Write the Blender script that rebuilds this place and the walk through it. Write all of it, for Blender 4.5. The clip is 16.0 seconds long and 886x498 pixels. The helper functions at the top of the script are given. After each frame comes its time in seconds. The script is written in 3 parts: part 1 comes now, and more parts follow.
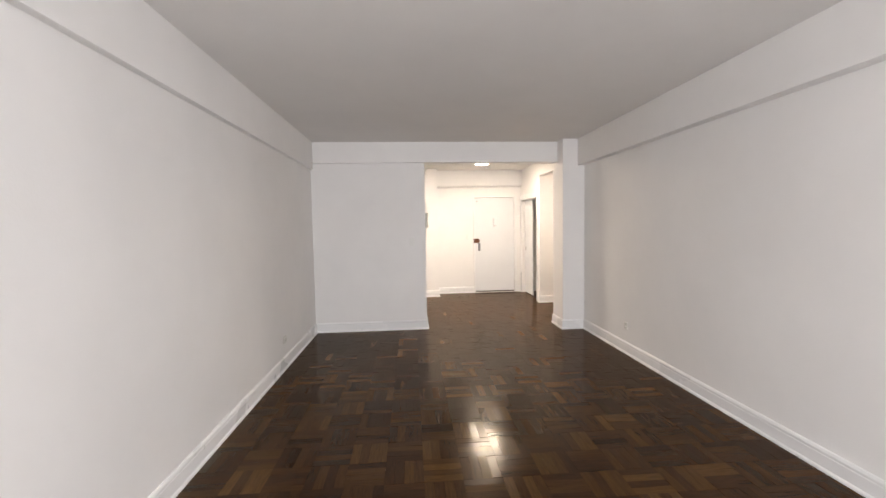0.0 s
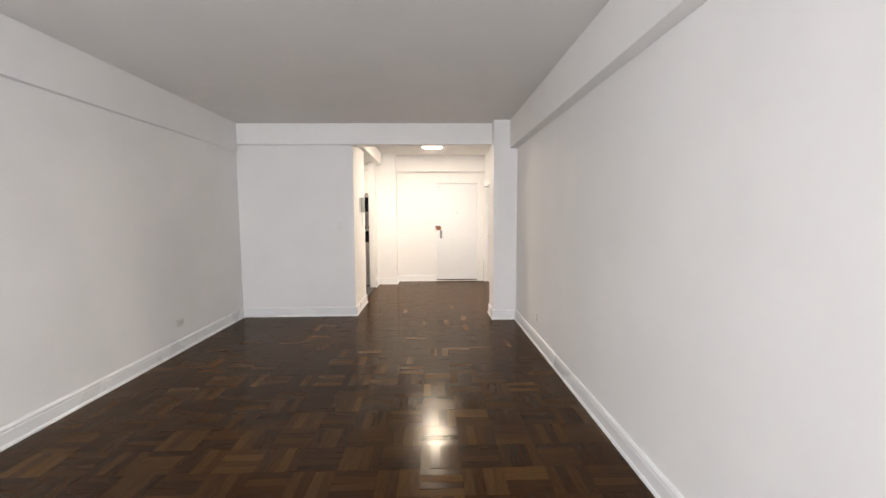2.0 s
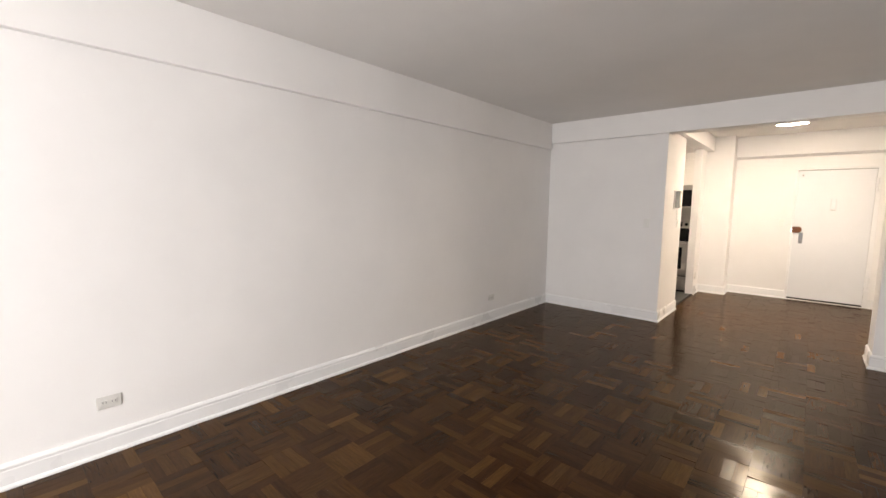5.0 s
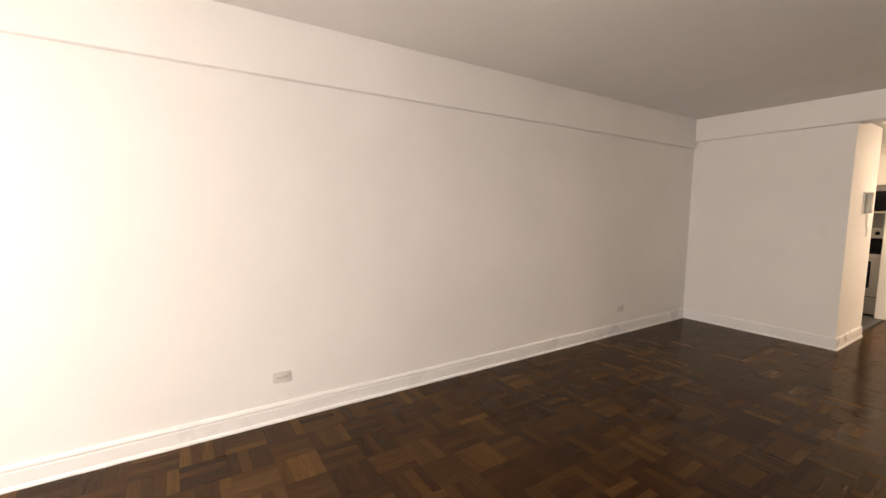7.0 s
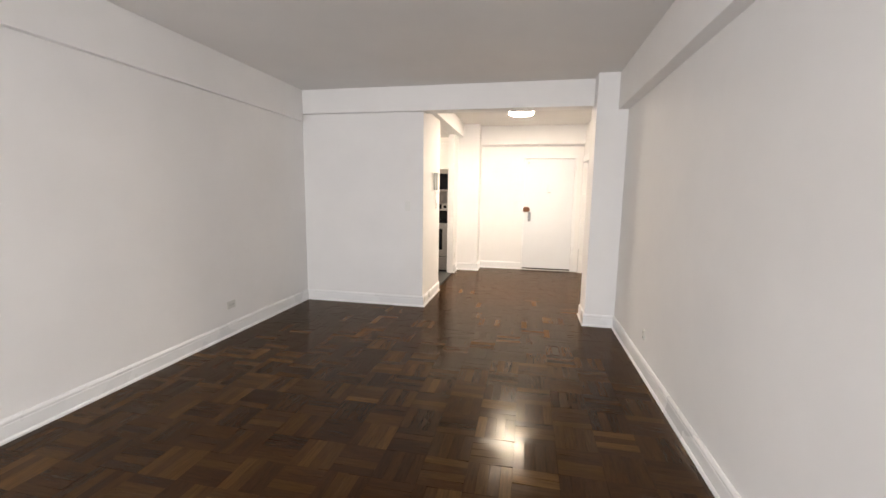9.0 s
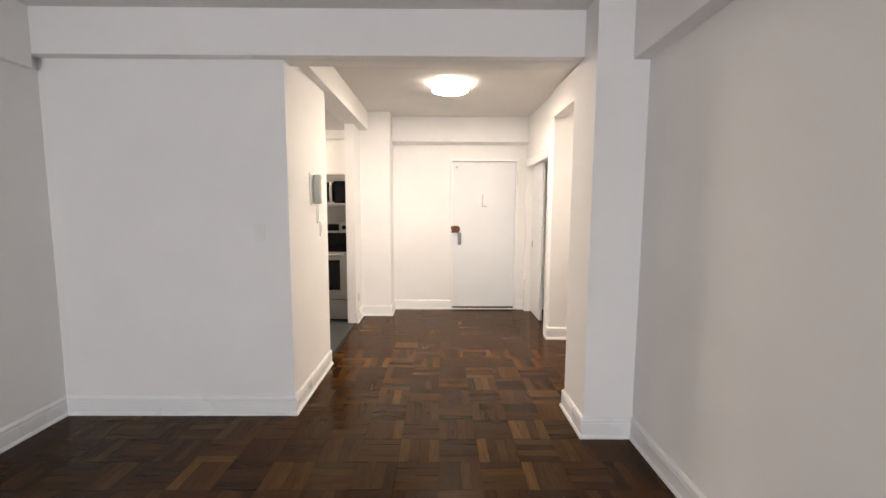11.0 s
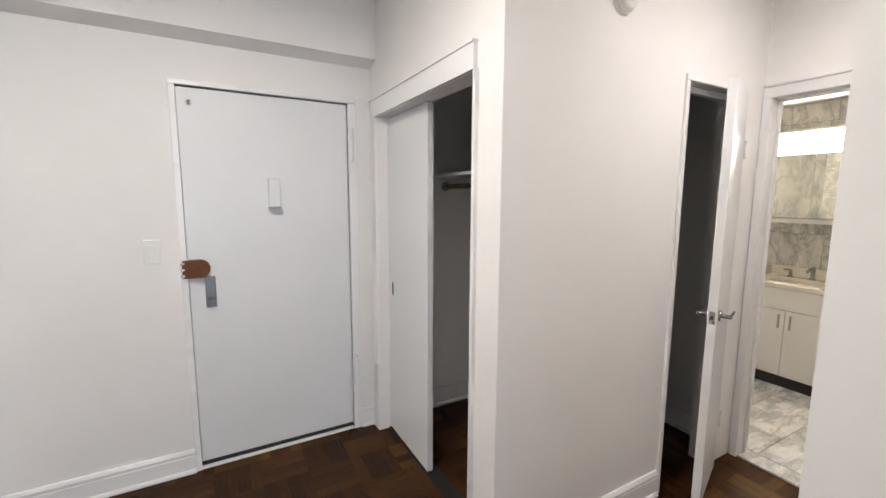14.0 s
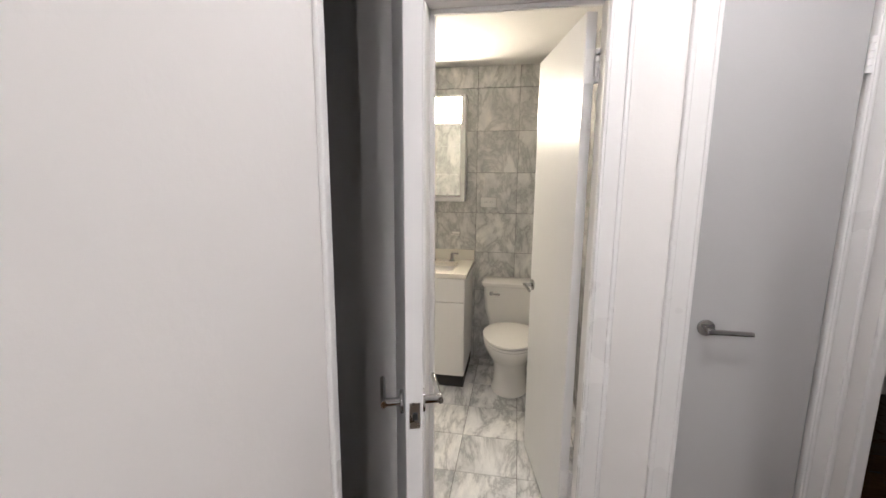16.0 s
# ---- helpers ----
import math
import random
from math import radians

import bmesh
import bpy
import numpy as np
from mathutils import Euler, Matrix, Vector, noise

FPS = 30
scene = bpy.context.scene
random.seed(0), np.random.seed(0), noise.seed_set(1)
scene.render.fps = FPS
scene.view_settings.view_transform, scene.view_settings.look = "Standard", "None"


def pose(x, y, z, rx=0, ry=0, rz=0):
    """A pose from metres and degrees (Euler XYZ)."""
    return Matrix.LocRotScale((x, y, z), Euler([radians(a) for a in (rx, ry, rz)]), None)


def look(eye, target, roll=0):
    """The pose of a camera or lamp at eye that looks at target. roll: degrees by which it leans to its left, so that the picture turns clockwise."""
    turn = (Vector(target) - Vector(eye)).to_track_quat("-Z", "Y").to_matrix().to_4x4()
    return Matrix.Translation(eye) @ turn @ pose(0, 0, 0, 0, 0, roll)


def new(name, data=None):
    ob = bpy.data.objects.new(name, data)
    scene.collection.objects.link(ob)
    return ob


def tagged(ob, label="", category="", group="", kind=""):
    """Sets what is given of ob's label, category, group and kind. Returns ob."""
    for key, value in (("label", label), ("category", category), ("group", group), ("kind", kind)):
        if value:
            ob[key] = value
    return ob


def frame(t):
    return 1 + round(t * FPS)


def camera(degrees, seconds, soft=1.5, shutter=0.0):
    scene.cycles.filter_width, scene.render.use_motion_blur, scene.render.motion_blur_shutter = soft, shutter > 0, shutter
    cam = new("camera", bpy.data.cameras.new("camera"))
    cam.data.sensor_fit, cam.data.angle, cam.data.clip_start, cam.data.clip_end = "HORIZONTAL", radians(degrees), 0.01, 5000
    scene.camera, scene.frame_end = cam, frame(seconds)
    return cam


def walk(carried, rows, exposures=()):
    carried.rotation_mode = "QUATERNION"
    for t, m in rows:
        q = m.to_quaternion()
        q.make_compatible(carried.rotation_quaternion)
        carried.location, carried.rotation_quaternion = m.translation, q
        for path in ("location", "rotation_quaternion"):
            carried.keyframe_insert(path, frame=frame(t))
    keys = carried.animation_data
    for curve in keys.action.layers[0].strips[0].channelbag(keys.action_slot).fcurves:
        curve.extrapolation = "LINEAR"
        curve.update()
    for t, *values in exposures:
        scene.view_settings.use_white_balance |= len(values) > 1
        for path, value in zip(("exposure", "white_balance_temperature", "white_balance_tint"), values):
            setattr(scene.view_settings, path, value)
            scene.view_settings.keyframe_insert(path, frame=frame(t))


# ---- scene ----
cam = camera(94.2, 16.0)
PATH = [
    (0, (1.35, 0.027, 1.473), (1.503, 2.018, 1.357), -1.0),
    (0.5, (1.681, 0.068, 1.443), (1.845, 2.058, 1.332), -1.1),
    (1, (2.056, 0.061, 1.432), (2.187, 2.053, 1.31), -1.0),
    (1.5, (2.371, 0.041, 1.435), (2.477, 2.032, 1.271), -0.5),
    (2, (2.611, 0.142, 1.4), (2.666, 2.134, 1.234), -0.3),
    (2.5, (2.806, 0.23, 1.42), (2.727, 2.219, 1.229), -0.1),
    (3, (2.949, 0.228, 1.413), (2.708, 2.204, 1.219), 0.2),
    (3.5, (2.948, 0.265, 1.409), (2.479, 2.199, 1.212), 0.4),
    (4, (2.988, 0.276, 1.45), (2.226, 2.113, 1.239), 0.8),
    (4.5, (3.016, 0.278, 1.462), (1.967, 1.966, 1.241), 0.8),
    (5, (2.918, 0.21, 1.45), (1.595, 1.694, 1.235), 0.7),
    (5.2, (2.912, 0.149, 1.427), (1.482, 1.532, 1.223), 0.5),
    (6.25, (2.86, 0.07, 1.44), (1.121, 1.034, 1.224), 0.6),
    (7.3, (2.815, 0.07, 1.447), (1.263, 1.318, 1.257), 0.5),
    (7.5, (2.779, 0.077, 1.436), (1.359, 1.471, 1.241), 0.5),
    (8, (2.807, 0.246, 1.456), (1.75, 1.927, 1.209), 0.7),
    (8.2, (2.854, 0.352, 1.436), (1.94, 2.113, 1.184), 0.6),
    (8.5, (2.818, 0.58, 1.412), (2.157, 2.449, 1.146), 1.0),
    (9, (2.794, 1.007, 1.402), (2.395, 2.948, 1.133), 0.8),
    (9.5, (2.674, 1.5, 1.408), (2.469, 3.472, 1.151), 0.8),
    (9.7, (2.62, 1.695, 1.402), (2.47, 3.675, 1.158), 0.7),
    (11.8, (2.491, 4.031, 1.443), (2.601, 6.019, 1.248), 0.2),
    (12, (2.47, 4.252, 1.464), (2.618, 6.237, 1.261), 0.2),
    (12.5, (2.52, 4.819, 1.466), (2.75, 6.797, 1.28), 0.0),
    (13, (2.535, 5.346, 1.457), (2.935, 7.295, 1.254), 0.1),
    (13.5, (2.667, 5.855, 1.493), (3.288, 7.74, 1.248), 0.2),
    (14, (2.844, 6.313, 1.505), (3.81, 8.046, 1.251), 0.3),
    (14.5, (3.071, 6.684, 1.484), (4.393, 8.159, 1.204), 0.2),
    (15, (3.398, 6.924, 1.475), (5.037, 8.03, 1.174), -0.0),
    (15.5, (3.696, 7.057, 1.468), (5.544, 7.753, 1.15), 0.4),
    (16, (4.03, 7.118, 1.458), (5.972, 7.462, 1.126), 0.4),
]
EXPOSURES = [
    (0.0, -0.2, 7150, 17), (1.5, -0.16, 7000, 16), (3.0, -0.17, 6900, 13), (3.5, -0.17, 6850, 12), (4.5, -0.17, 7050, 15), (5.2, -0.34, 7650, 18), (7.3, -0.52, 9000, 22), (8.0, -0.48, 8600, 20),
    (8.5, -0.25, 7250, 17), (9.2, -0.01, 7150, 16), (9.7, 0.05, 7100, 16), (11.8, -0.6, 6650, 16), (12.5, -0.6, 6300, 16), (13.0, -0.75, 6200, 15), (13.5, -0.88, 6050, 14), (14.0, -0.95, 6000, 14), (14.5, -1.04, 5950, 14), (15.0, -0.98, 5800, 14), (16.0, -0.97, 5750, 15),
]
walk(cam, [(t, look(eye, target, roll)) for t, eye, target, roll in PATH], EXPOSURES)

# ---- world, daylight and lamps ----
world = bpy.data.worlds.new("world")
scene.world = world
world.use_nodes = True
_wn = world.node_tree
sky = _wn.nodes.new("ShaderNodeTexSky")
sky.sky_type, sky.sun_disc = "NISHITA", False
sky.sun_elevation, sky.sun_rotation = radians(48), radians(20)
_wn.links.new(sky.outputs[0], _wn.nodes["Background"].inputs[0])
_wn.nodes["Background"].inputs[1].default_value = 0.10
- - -
> [Directive] Copy each line in full and exactly, omitting any picture.

> [Worked answer]
Write the Blender script that rebuilds this place and the walk through it. Write all of it, for Blender 4.5. The clip is 16.0 seconds long and 886x498 pixels. The helper functions at the top of the script are given. After each frame comes its time in seconds. The script is written in 3 parts: part 1 comes now, and more parts follow.
0.0 s
2.0 s
5.0 s
7.0 s
9.0 s
11.0 s
14.0 s
16.0 s
# ---- helpers ----
import math
import random
from math import radians

import bmesh
import bpy
import numpy as np
from mathutils import Euler, Matrix, Vector, noise

FPS = 30
scene = bpy.context.scene
random.seed(0), np.random.seed(0), noise.seed_set(1)
scene.render.fps = FPS
scene.view_settings.view_transform, scene.view_settings.look = "Standard", "None"


def pose(x, y, z, rx=0, ry=0, rz=0):
    """A pose from metres and degrees (Euler XYZ)."""
    return Matrix.LocRotScale((x, y, z), Euler([radians(a) for a in (rx, ry, rz)]), None)


def look(eye, target, roll=0):
    """The pose of a camera or lamp at eye that looks at target. roll: degrees by which it leans to its left, so that the picture turns clockwise."""
    turn = (Vector(target) - Vector(eye)).to_track_quat("-Z", "Y").to_matrix().to_4x4()
    return Matrix.Translation(eye) @ turn @ pose(0, 0, 0, 0, 0, roll)


def new(name, data=None):
    ob = bpy.data.objects.new(name, data)
    scene.collection.objects.link(ob)
    return ob


def tagged(ob, label="", category="", group="", kind=""):
    """Sets what is given of ob's label, category, group and kind. Returns ob."""
    for key, value in (("label", label), ("category", category), ("group", group), ("kind", kind)):
        if value:
            ob[key] = value
    return ob


def frame(t):
    return 1 + round(t * FPS)


def camera(degrees, seconds, soft=1.5, shutter=0.0):
    scene.cycles.filter_width, scene.render.use_motion_blur, scene.render.motion_blur_shutter = soft, shutter > 0, shutter
    cam = new("camera", bpy.data.cameras.new("camera"))
    cam.data.sensor_fit, cam.data.angle, cam.data.clip_start, cam.data.clip_end = "HORIZONTAL", radians(degrees), 0.01, 5000
    scene.camera, scene.frame_end = cam, frame(seconds)
    return cam


def walk(carried, rows, exposures=()):
    carried.rotation_mode = "QUATERNION"
    for t, m in rows:
        q = m.to_quaternion()
        q.make_compatible(carried.rotation_quaternion)
        carried.location, carried.rotation_quaternion = m.translation, q
        for path in ("location", "rotation_quaternion"):
            carried.keyframe_insert(path, frame=frame(t))
    keys = carried.animation_data
    for curve in keys.action.layers[0].strips[0].channelbag(keys.action_slot).fcurves:
        curve.extrapolation = "LINEAR"
        curve.update()
    for t, *values in exposures:
        scene.view_settings.use_white_balance |= len(values) > 1
        for path, value in zip(("exposure", "white_balance_temperature", "white_balance_tint"), values):
            setattr(scene.view_settings, path, value)
            scene.view_settings.keyframe_insert(path, frame=frame(t))


# ---- scene ----
cam = camera(94.2, 16.0)
PATH = [
    (0, (1.35, 0.027, 1.473), (1.503, 2.018, 1.357), -1.0),
    (0.5, (1.681, 0.068, 1.443), (1.845, 2.058, 1.332), -1.1),
    (1, (2.056, 0.061, 1.432), (2.187, 2.053, 1.31), -1.0),
    (1.5, (2.371, 0.041, 1.435), (2.477, 2.032, 1.271), -0.5),
    (2, (2.611, 0.142, 1.4), (2.666, 2.134, 1.234), -0.3),
    (2.5, (2.806, 0.23, 1.42), (2.727, 2.219, 1.229), -0.1),
    (3, (2.949, 0.228, 1.413), (2.708, 2.204, 1.219), 0.2),
    (3.5, (2.948, 0.265, 1.409), (2.479, 2.199, 1.212), 0.4),
    (4, (2.988, 0.276, 1.45), (2.226, 2.113, 1.239), 0.8),
    (4.5, (3.016, 0.278, 1.462), (1.967, 1.966, 1.241), 0.8),
    (5, (2.918, 0.21, 1.45), (1.595, 1.694, 1.235), 0.7),
    (5.2, (2.912, 0.149, 1.427), (1.482, 1.532, 1.223), 0.5),
    (6.25, (2.86, 0.07, 1.44), (1.121, 1.034, 1.224), 0.6),
    (7.3, (2.815, 0.07, 1.447), (1.263, 1.318, 1.257), 0.5),
    (7.5, (2.779, 0.077, 1.436), (1.359, 1.471, 1.241), 0.5),
    (8, (2.807, 0.246, 1.456), (1.75, 1.927, 1.209), 0.7),
    (8.2, (2.854, 0.352, 1.436), (1.94, 2.113, 1.184), 0.6),
    (8.5, (2.818, 0.58, 1.412), (2.157, 2.449, 1.146), 1.0),
    (9, (2.794, 1.007, 1.402), (2.395, 2.948, 1.133), 0.8),
    (9.5, (2.674, 1.5, 1.408), (2.469, 3.472, 1.151), 0.8),
    (9.7, (2.62, 1.695, 1.402), (2.47, 3.675, 1.158), 0.7),
    (11.8, (2.491, 4.031, 1.443), (2.601, 6.019, 1.248), 0.2),
    (12, (2.47, 4.252, 1.464), (2.618, 6.237, 1.261), 0.2),
    (12.5, (2.52, 4.819, 1.466), (2.75, 6.797, 1.28), 0.0),
    (13, (2.535, 5.346, 1.457), (2.935, 7.295, 1.254), 0.1),
    (13.5, (2.667, 5.855, 1.493), (3.288, 7.74, 1.248), 0.2),
    (14, (2.844, 6.313, 1.505), (3.81, 8.046, 1.251), 0.3),
    (14.5, (3.071, 6.684, 1.484), (4.393, 8.159, 1.204), 0.2),
    (15, (3.398, 6.924, 1.475), (5.037, 8.03, 1.174), -0.0),
    (15.5, (3.696, 7.057, 1.468), (5.544, 7.753, 1.15), 0.4),
    (16, (4.03, 7.118, 1.458), (5.972, 7.462, 1.126), 0.4),
]
EXPOSURES = [
    (0.0, -0.2, 7150, 17), (1.5, -0.16, 7000, 16), (3.0, -0.17, 6900, 13), (3.5, -0.17, 6850, 12), (4.5, -0.17, 7050, 15), (5.2, -0.34, 7650, 18), (7.3, -0.52, 9000, 22), (8.0, -0.48, 8600, 20),
    (8.5, -0.25, 7250, 17), (9.2, -0.01, 7150, 16), (9.7, 0.05, 7100, 16), (11.8, -0.6, 6650, 16), (12.5, -0.6, 6300, 16), (13.0, -0.75, 6200, 15), (13.5, -0.88, 6050, 14), (14.0, -0.95, 6000, 14), (14.5, -1.04, 5950, 14), (15.0, -0.98, 5800, 14), (16.0, -0.97, 5750, 15),
]
walk(cam, [(t, look(eye, target, roll)) for t, eye, target, roll in PATH], EXPOSURES)

# ---- world, daylight and lamps ----
world = bpy.data.worlds.new("world")
scene.world = world
world.use_nodes = True
_wn = world.node_tree
sky = _wn.nodes.new("ShaderNodeTexSky")
sky.sky_type, sky.sun_disc = "NISHITA", False
sky.sun_elevation, sky.sun_rotation = radians(48), radians(20)
_wn.links.new(sky.outputs[0], _wn.nodes["Background"].inputs[0])
_wn.nodes["Background"].inputs[1].default_value = 0.10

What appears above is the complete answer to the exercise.